I watched the interview with Catherine Millet on French Tv about
the “Tribune” in Le Monde against the #metoo moment.
It was an interesting exercise in the rhetoric of reaction.
That rhetoric serves the ideology of reinforcing the power
of the establishment, and dis-establishing attacks upon it.
Millet use of the terms “victim” and “strength” – as in
strong women – in an almost exemplary way. I could almost draw a Greimas square
(but I won’t) to analyze her responses.
Millet’s chief rhetorical instrument is to speak of women imprisoning
themselves in “victimization.” It does have an unpleasant feel, this victimization.
How much better to be strong!
But an odd thing happens as the conversation proceeds. Using
the example of a man putting his hand on a woman’s thigh in public transport,
Millet reveals that she is a “strong” woman cause it doesn’t effect her, and
that the men who do this are pitiable. They are, hmm, victims, and as such they
shouldn’t be denounced.
Such are the odd somersaults that victimization has to go
through.
In the age of plutocracy, the ideology conceals (as is the
tendency of ideologies) a contradiction.
On the one hand, public opinion has long been bombarded by
the notion that strength is not merely a description of a contingent use of
force in a given situation, but is a virtue all by itself. Once we marry the fetishization
of strength to the real image of our society, where there is a chasm between a
small group of economic winners and the much larger group of economic losers,
the worship of strength legitimizes this order – it even ordains a certain
shame in the losers. They are weak!
On the other hand, the establishment gets in on the victimization
racket itself. Millet’s “pity” for the “guys” is parallel to such rhetorical
tactics as making any attempt to limit the power and the wealth of the wealthy
a form of victimizing the successful. Long ago, a conservative mook named
Grover Norquist even pushed this rhetoric to urge a parallel between the estate
tax and the Holocaust.
Millet’s rhetoric does catch a bit here. After all, to speak
of people as powerful as Hilary Clinton as “not being allowed” x or y – a popular
ploy among certain of Clinton’s supporters – is at once ridiculous and disempowering.

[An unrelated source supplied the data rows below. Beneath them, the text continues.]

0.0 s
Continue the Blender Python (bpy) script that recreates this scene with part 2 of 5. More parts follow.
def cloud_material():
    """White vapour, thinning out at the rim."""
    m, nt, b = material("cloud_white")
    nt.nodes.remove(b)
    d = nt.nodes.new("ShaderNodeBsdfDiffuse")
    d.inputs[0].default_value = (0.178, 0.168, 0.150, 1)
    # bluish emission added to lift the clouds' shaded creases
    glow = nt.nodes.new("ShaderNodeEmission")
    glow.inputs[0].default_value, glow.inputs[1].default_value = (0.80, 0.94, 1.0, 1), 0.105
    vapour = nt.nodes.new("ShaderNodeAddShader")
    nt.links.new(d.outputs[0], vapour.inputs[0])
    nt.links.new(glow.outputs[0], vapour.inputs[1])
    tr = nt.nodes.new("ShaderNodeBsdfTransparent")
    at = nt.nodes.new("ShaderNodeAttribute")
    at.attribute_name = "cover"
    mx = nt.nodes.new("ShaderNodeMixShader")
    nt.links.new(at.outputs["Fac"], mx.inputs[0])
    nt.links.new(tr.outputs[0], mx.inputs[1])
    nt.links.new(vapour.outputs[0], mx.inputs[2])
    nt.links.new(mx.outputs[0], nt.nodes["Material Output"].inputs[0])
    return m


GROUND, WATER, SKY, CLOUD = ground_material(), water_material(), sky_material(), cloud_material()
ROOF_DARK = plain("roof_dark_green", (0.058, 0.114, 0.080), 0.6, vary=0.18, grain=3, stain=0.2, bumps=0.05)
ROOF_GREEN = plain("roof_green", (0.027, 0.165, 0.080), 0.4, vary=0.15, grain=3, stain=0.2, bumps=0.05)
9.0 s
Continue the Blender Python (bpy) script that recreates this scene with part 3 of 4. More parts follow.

I think that this did real damage to Clinton’s campaign, as advisors became
convinced that Clinton could not reveal who she is because it would offend
people. But what people? Sexists? What would be the point of not offending
them?
It is this kind of victimizing down that led her, for
instance, to speak of “deplorables” instead of “racists”. That was a gift to
Trumpites. They can all race around in t shirts with deplorable written on them
– whereas I have a feeling the t shirt industry wouldn’t have had that influx
of money for t shirts saying “racists for Trump.” Here, the negative effects of
the victim delusion are apparent.
That said, victims are not some nasty thing that needs to be
expelled from the body politic. I have a strong feeling that if the guy in
Millet’s case put his hand not on her knee, but in her purse, and drew out her
credit card, she’d have no hesitation about going to the cops. Nor would she be
deterred by the reminder that she was acting like a “victim” – because, hmm,
she was a victim.
I have strong doubts that Le Monde would publish a tribunal
decrying the outcry against those who stole from the wealthy, say. It is only a
small part of their collected assets! We should not have a witchhunt against
frauds or thieves! I can almost guarantee that if the conversation wasn’t about
the ever ambiguous notion of strangers or bosses putting their hands on women’s
bodies, or sending them dick pics – but was about robbing male bosses, picking
their pockets, breaking into their homes – there wouldn’t be a tv show about it.
Cause there are victims and there are victims, guys!